Most work placements, when I was training, were in totally inappropriate areas, nothing whatsoever to do with social work. This left most of the students wondering what on earth they had got in to. When anyone complained we were just told that we were being uncooperative!

So, wake up all you social workers, and student SW’s. This is the real world. Make a difference – make a decision. Make it on how YOU feel and on how YOU would feel if it was your neighbour’s child/relative. You do not always have to listen to others. Listen to your heart. God knows, that may be the only thing that saves the next life.

Sue Cartlidge

North Wales

The use of authority is of central importance in child protection work.

However, the qualification training courses do not prepare students adequately for this aspect of their role. In the Victoria Climbie case there were obvious failures by social workers at the investigation stage. Do you think that the investigative role should be recognised as police work instead of social work and be carried out by the people with police training? This might go some way towards restoring the public’s confidence in child protection services.

Hilary Searing

I have just read the article on the above child and the dissent now being shown by some members of the public. Of course as public figures we have a duty to carry out our work and practice’s under our legal and statutory duties to the best of our abilities. But to do this we need to have workable caseloads, not the high numbers that we have to have now.

You can have quality or quantity you cannot have both. Whilst the outcome for this child was dreadful and none of us would want something like this to happen to us, it does happen because everyone, frontline workers and managers are so pushed to their limits. This country, I understand, is 5,000 social workers under-staffed. It’s about time this government got into the real world. I am sick and tired of hearing about the poor health and education systems. What about social services. As workers we are ‘damned if we do and damned if we don’t.

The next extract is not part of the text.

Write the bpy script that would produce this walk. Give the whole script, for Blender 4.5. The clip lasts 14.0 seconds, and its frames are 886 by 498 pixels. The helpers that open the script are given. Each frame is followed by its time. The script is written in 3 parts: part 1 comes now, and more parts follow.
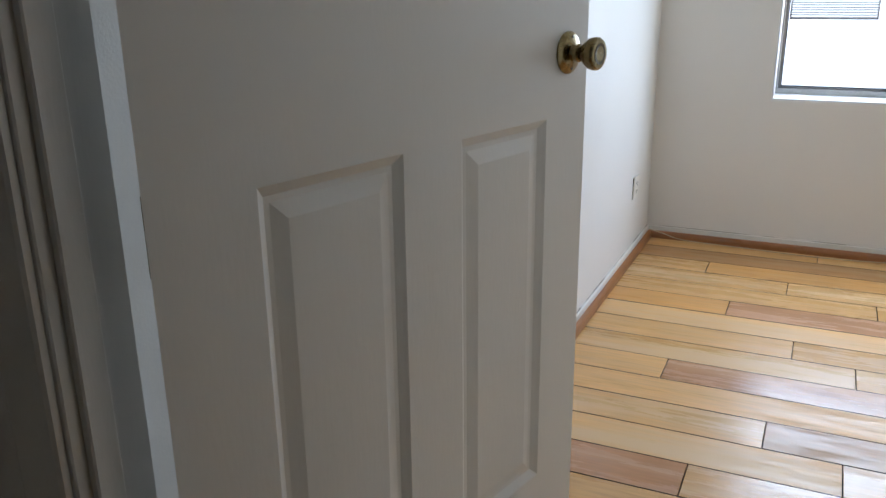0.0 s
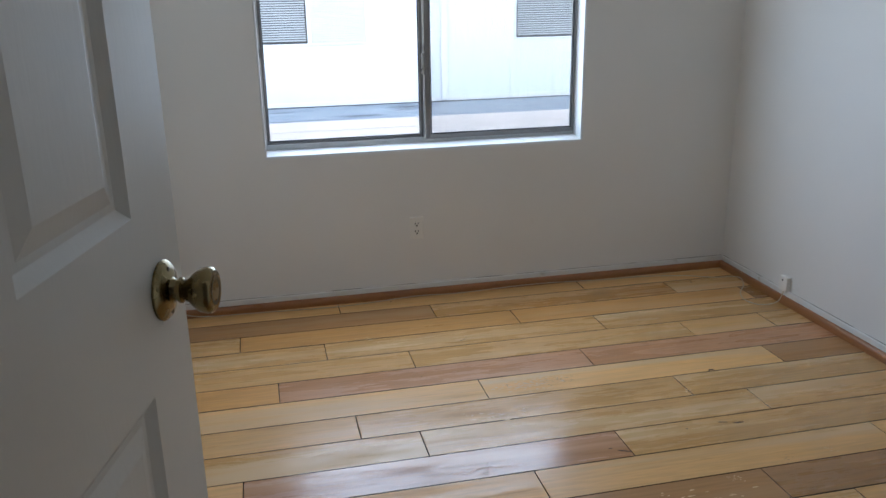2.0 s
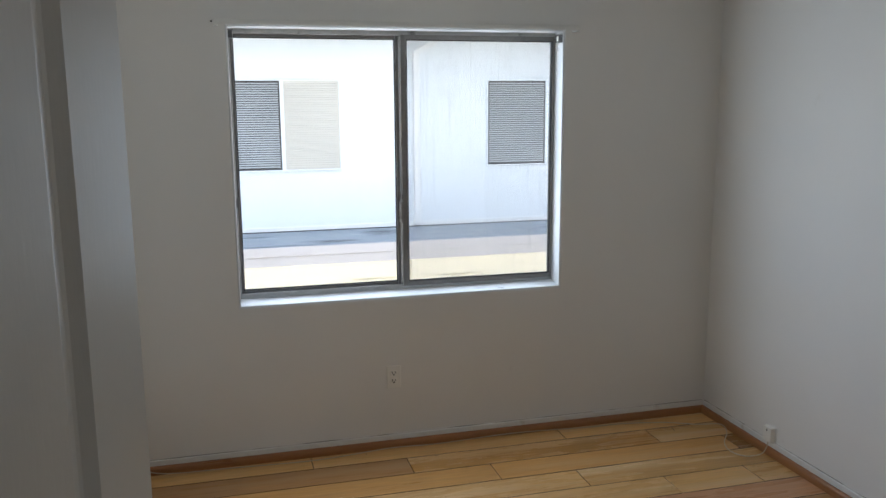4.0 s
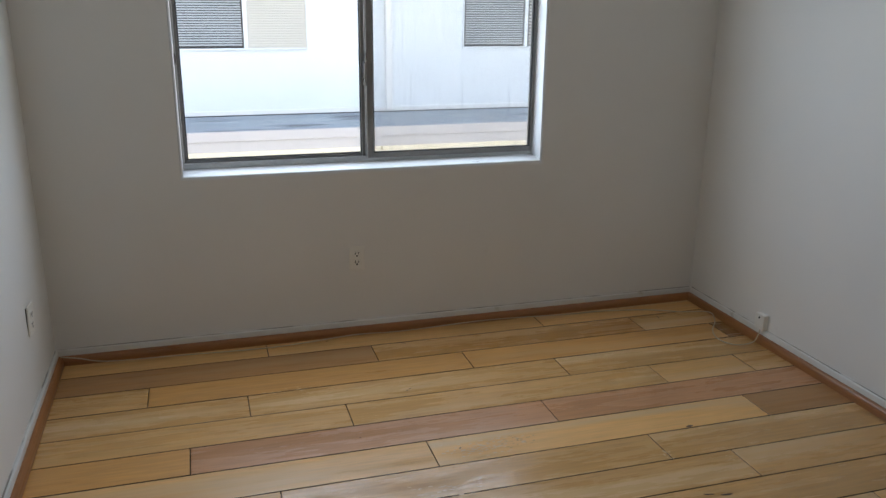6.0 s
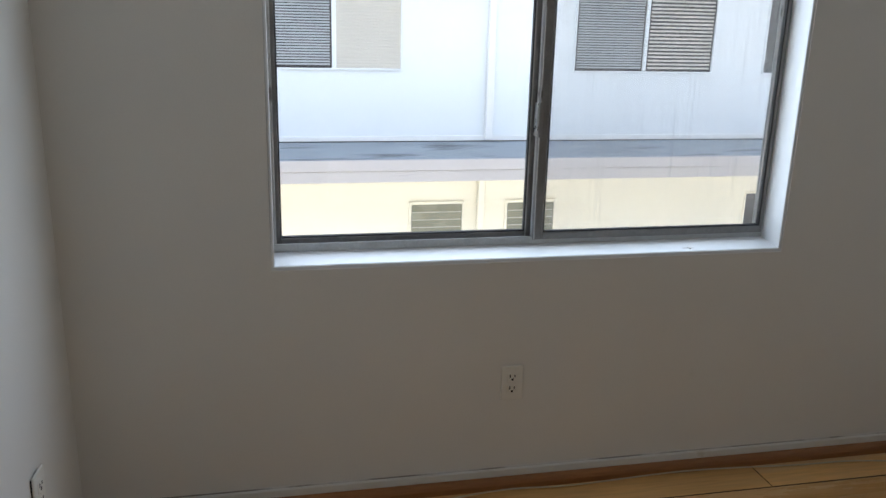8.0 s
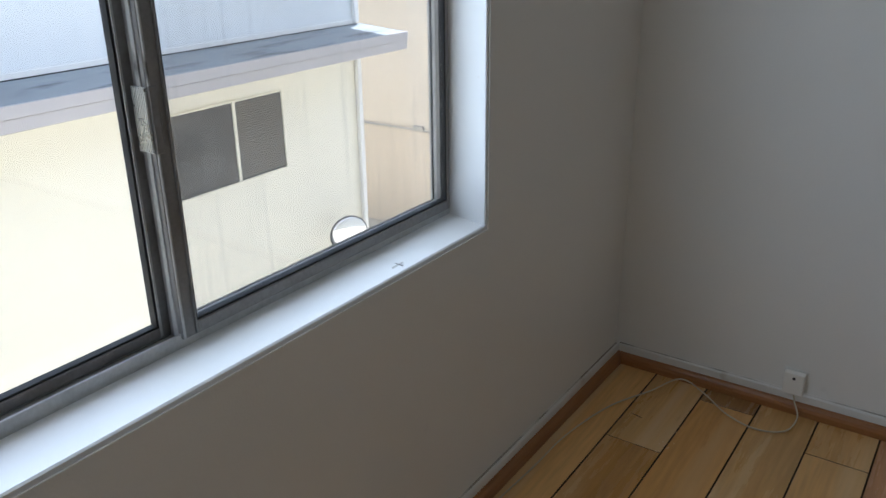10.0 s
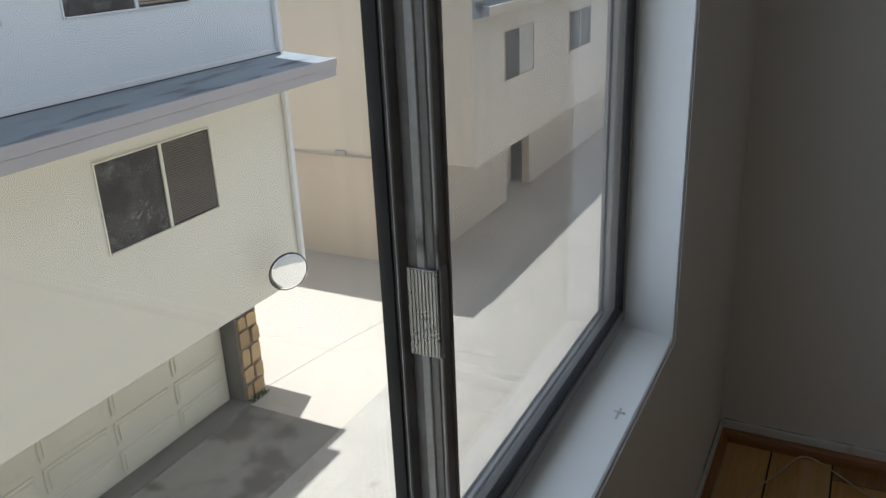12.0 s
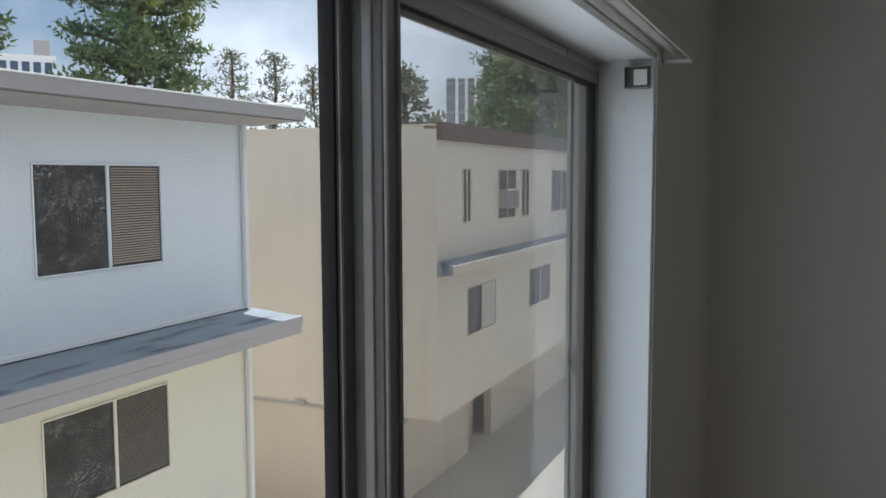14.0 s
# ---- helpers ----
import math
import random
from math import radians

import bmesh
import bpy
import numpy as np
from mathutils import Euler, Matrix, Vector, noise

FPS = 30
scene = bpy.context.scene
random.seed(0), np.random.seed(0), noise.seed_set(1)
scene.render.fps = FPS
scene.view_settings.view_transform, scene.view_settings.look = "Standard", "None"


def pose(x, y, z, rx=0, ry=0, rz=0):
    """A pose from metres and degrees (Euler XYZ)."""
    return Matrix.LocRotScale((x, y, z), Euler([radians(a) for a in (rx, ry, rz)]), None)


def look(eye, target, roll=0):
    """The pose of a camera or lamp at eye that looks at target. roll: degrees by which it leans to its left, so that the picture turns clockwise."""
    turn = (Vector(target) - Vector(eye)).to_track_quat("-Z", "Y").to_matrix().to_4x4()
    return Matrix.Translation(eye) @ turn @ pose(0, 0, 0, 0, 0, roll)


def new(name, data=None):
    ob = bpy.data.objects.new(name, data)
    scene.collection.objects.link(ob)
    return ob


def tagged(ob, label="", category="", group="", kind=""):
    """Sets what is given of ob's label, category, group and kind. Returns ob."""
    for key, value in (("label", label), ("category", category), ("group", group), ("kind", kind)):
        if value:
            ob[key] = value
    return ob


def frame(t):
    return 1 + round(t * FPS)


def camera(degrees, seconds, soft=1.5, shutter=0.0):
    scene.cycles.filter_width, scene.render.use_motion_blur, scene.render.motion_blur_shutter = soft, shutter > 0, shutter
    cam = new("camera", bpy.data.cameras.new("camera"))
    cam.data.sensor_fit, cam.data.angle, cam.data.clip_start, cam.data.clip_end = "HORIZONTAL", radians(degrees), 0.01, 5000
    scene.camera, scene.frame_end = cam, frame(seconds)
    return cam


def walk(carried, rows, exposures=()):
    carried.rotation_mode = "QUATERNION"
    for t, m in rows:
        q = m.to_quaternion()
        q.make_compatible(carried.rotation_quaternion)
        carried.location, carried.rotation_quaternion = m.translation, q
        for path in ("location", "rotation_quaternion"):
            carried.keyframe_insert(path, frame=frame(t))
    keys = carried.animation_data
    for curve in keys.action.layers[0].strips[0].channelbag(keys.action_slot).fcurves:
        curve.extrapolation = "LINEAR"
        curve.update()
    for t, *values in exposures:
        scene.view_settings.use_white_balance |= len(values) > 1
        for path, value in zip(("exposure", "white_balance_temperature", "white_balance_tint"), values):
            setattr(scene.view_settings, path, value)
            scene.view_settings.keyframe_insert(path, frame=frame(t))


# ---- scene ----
cam = camera(56.7, 14.0)
PATH = [
    (0, (-2.197, -4.301, 1.294), (-3.001, -2.575, 0.683), -0.7),
    (0.5, (-2.36, -4.157, 1.351), (-2.712, -2.287, 0.736), -0.9),
    (1, (-2.402, -4.003, 1.392), (-2.399, -2.097, 0.785), -1.2),
    (1.5, (-2.446, -3.922, 1.45), (-2.186, -2.034, 0.842), -1.7),
    (2, (-2.472, -3.88, 1.505), (-2.051, -2.022, 0.896), -0.9),
    (2.5, (-2.467, -3.849, 1.58), (-2.013, -1.977, 1.044), -0.4),
    (3, (-2.482, -3.829, 1.648), (-2.012, -1.94, 1.191), -0.9),
    (3.2, (-2.486, -3.829, 1.675), (-2.01, -1.931, 1.262), -1.0),
    (5.3, (-2.433, -3.571, 1.617), (-1.874, -1.679, 1.289), 0.6),
    (5.5, (-2.414, -3.546, 1.569), (-1.86, -1.672, 1.143), 0.6),
    (6, (-2.366, -3.428, 1.475), (-1.812, -1.6, 0.884), 0.6),
    (6.5, (-2.365, -3.188, 1.462), (-1.755, -1.369, 0.895), 1.5),
    (7, (-2.425, -2.925, 1.481), (-1.964, -1.058, 0.931), 1.0),
    (7.2, (-2.437, -2.795, 1.475), (-2.102, -0.902, 0.922), 0.4),
    (9.5, (-2.428, -1.194, 1.426), (-1.263, 0.296, 0.776), 1.3),
    (10, (-2.39, -0.933, 1.422), (-0.866, 0.123, 0.672), -0.7),
    (10.5, (-2.278, -0.705, 1.384), (-0.589, 0.023, 0.599), -1.5),
    (11, (-2.272, -0.488, 1.396), (-0.55, 0.112, 0.574), 0.1),
    (11.5, (-2.308, -0.321, 1.445), (-0.642, 0.42, 0.625), -2.0),
    (12, (-2.322, -0.261, 1.517), (-0.671, 0.6, 0.788), -2.4),
    (12.5, (-2.321, -0.247, 1.598), (-0.627, 0.647, 1.022), -1.7),
    (13, (-2.304, -0.246, 1.66), (-0.578, 0.680, 1.256), -0.9),
    (13.5, (-2.286, -0.245, 1.721), (-0.539, 0.689, 1.448), -0.8),
    (14, (-2.297, -0.254, 1.805), (-0.484, 0.572, 1.631), -0.2),
]
EXPOSURES = [(0.0, 3.0, 5500, 9), (0.5, 2.3, 5220, 9), (1.0, 1.97, 5150, 9), (1.5, 2.12, 5220, 9), (2.0, 2.2, 5350, 9), (2.5, 2.08, 5500, 9), (3.0, 1.9, 5600, 9), (7.2, 1.8, 5800, 9), (9.5, 1.25, 5600, 9), (10.2, 1.45, 5650, 9),
             (11.0, 1.62, 5650, 9), (11.5, 0.85, 5800, 9), (12.0, 0.12, 5850, 9), (13.0, 0.04, 5850, 9), (13.5, 0.07, 5850, 9), (14.0, 0.16, 5900, 9)]
walk(cam, [(t, look(eye, target, roll)) for t, eye, target, roll in PATH], EXPOSURES)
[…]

When the public profile and image is raised so that the public know exactly what we are up against, over work, lack of funding and resources we are never going to get the profile we deserve. Let’s face it social services is not a vote catcher.

Colin Saunders

Social Worker

A level of senior management accountability might go some way to restore confidence; in employees, service users and in the general public.

Ms Arthurworrey’s position is depressingly predictable, and social workers throughout most of Greater London are working defensively as a consequence. Directors and senior managers, however, appear to be able to abdicate responsibility for whatever disastrous events occur, and can move on to the next authority or voluntary organisation with their careers and reputation intact.